The evidence of two Egyptian papyri (Pack3 2511 = P.Berl. 9781 and Pack3 2496 = P.Hibeh 1.15) from the third century BCE can help us flesh out this picture, and assess more closely the themes and the nature of Demosthenes’ fortune in the Hellenistic age (these and more fragmentary papyri all dated between the third and the first century BCE have been recently studied by Kremmydas 2013). These papyri attest that the practice, usually ascribed to the Second Sophistic, of composing fictitious speeches in the style of Demosthenes and the Attic orators, and setting them in a classical Athenian context (cf. Russell 1983: 3–9; Gibson 2004: 126–8), was already common as early as the 3rd century BCE. They have both been identified as school excercises, possibly however composed as model speeches by teachers rather than the work of some pupil, due to the remarkably high quality of their prose and contents. The first papyrus is supposed to be a speech by Leptines against Demosthenes (cf. Dem. 20) and the second a speech by Leosthenes encouraging the Athenians to fight after the death of Alexander.
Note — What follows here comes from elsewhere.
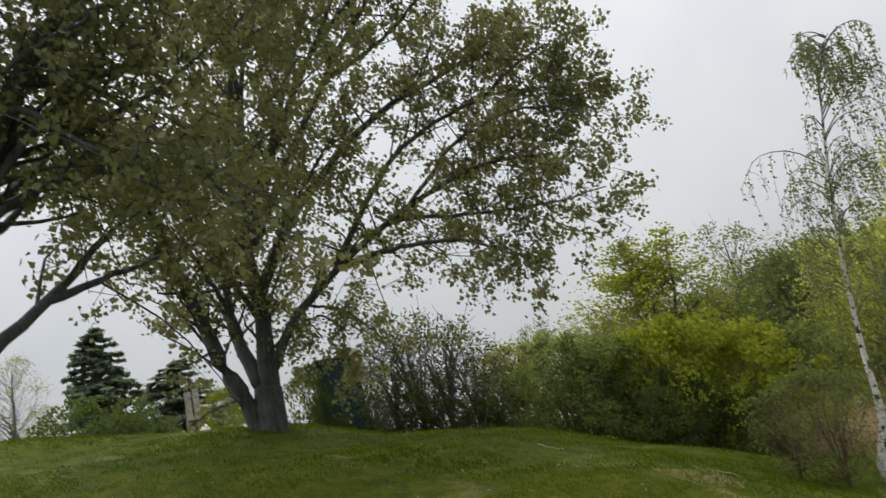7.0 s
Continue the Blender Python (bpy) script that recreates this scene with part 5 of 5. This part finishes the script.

These meletai appropriate very thoroughly Athenian democratic ideology, and reproduce convincingly a Demosthenic persona. They are witnesses of a deep engagement with the Athenian material: it is the ideas, the institutions and the political context that the authors of the meletai are interested in. Teachers and rhetoricians in the third and second centuries BCE are trying to reproduce a political paradigm of public life and political action which was, as soon as the third century, and as far as Hibeh and Hermoupolis, the main attraction of Demosthenes and the orators.